» **DATA EXTRACT**:
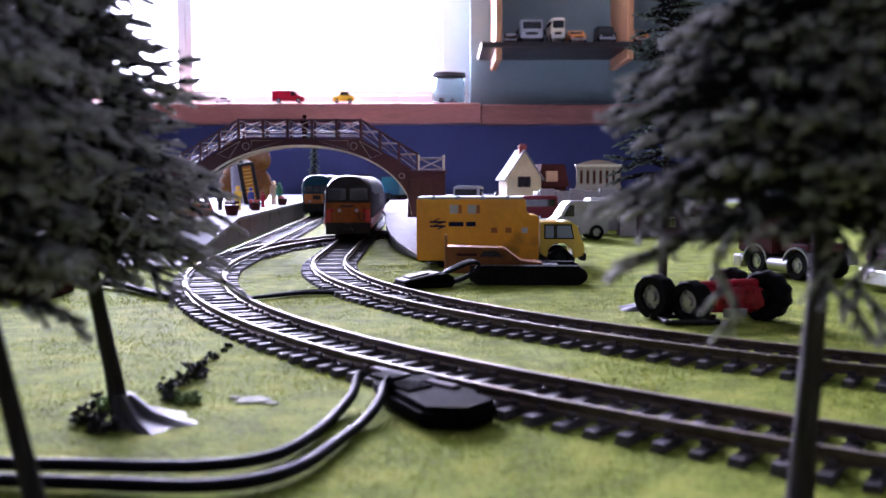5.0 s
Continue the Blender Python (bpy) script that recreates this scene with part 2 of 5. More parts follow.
M_TRUCKRED = mat("dark_red_truck_paint", (0.06, 0.005, 0.010), 0.3, grain=0.1, scale=300, coat=0.3)
M_WALLCREAM = mat("cottage_render", (0.60, 0.51, 0.30), 0.7, grain=0.1, scale=300, bump=0.2)
M_ROOFSLATE = mat("pale_slate", (0.27, 0.27, 0.285), 0.7, spec=0.15, grain=0.2, scale=300)
M_BRICKRED = mat("chimney_brick", (0.35, 0.07, 0.05), 0.7, grain=0.3, scale=600)
M_BARK = mat("tree_bark", (0.038, 0.033, 0.032), 0.85, spec=0.15, grain=0.4, scale=350, bump=0.8, stretch=(1, 1, 0.25))
# Inner fir needles: the crown's own shade is put into this dark colour.
M_FIRSHADED = mat("shaded_fir_needles", (0.016, 0.017, 0.017), 0.95, spec=0.1, grain=0.5, scale=500, bump=0.4)
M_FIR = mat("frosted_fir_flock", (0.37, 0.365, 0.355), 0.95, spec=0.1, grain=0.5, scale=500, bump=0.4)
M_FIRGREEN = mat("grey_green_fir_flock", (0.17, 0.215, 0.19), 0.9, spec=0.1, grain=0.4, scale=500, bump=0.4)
M_BASE = mat("tree_foot_plastic", (0.055, 0.052, 0.056), 0.6, spec=0.25, grain=0.3, scale=400)
M_PINK = mat("pinkish_stone", (0.42, 0.33, 0.31), 0.75, spec=0.15, grain=0.1, scale=300)
M_BROWN = mat("dark_brown_block", (0.035, 0.014, 0.012), 1.0, spec=0.0, grain=0.3, scale=300, wear=0.2)
M_SILVER = mat("silver_paint", (0.36, 0.37, 0.39), 0.35, 0.3, grain=0.08, scale=300, coat=0.4)
M_WHITECAR = mat("white_car_paint", (0.72, 0.73, 0.74), 0.3, grain=0.05, scale=300, coat=0.4)
M_BLUECAR = mat("pale_blue_paint", (0.3, 0.45, 0.55), 0.35, grain=0.06, scale=300, coat=0.3)
M_ORANGECAR = mat("orange_paint", (0.62, 0.2, 0.02), 0.3, grain=0.06, scale=300, coat=0.4)
M_CREAMCAR = mat("cream_paint", (0.66, 0.58, 0.4), 0.35, grain=0.06, scale=300, coat=0.3)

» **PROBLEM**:
Copy all the data exactly as written, but skip any picture.

» **REPLY TO THE EXERCISE**:
5.0 s
Continue the Blender Python (bpy) script that recreates this scene with part 2 of 5. More parts follow.
M_TRUCKRED = mat("dark_red_truck_paint", (0.06, 0.005, 0.010), 0.3, grain=0.1, scale=300, coat=0.3)
M_WALLCREAM = mat("cottage_render", (0.60, 0.51, 0.30), 0.7, grain=0.1, scale=300, bump=0.2)
M_ROOFSLATE = mat("pale_slate", (0.27, 0.27, 0.285), 0.7, spec=0.15, grain=0.2, scale=300)
M_BRICKRED = mat("chimney_brick", (0.35, 0.07, 0.05), 0.7, grain=0.3, scale=600)
M_BARK = mat("tree_bark", (0.038, 0.033, 0.032), 0.85, spec=0.15, grain=0.4, scale=350, bump=0.8, stretch=(1, 1, 0.25))
# Inner fir needles: the crown's own shade is put into this dark colour.
M_FIRSHADED = mat("shaded_fir_needles", (0.016, 0.017, 0.017), 0.95, spec=0.1, grain=0.5, scale=500, bump=0.4)
M_FIR = mat("frosted_fir_flock", (0.37, 0.365, 0.355), 0.95, spec=0.1, grain=0.5, scale=500, bump=0.4)
M_FIRGREEN = mat("grey_green_fir_flock", (0.17, 0.215, 0.19), 0.9, spec=0.1, grain=0.4, scale=500, bump=0.4)
M_BASE = mat("tree_foot_plastic", (0.055, 0.052, 0.056), 0.6, spec=0.25, grain=0.3, scale=400)
M_PINK = mat("pinkish_stone", (0.42, 0.33, 0.31), 0.75, spec=0.15, grain=0.1, scale=300)
M_BROWN = mat("dark_brown_block", (0.035, 0.014, 0.012), 1.0, spec=0.0, grain=0.3, scale=300, wear=0.2)
M_SILVER = mat("silver_paint", (0.36, 0.37, 0.39), 0.35, 0.3, grain=0.08, scale=300, coat=0.4)
M_WHITECAR = mat("white_car_paint", (0.72, 0.73, 0.74), 0.3, grain=0.05, scale=300, coat=0.4)
M_BLUECAR = mat("pale_blue_paint", (0.3, 0.45, 0.55), 0.35, grain=0.06, scale=300, coat=0.3)
M_ORANGECAR = mat("orange_paint", (0.62, 0.2, 0.02), 0.3, grain=0.06, scale=300, coat=0.4)
M_CREAMCAR = mat("cream_paint", (0.66, 0.58, 0.4), 0.35, grain=0.06, scale=300, coat=0.3)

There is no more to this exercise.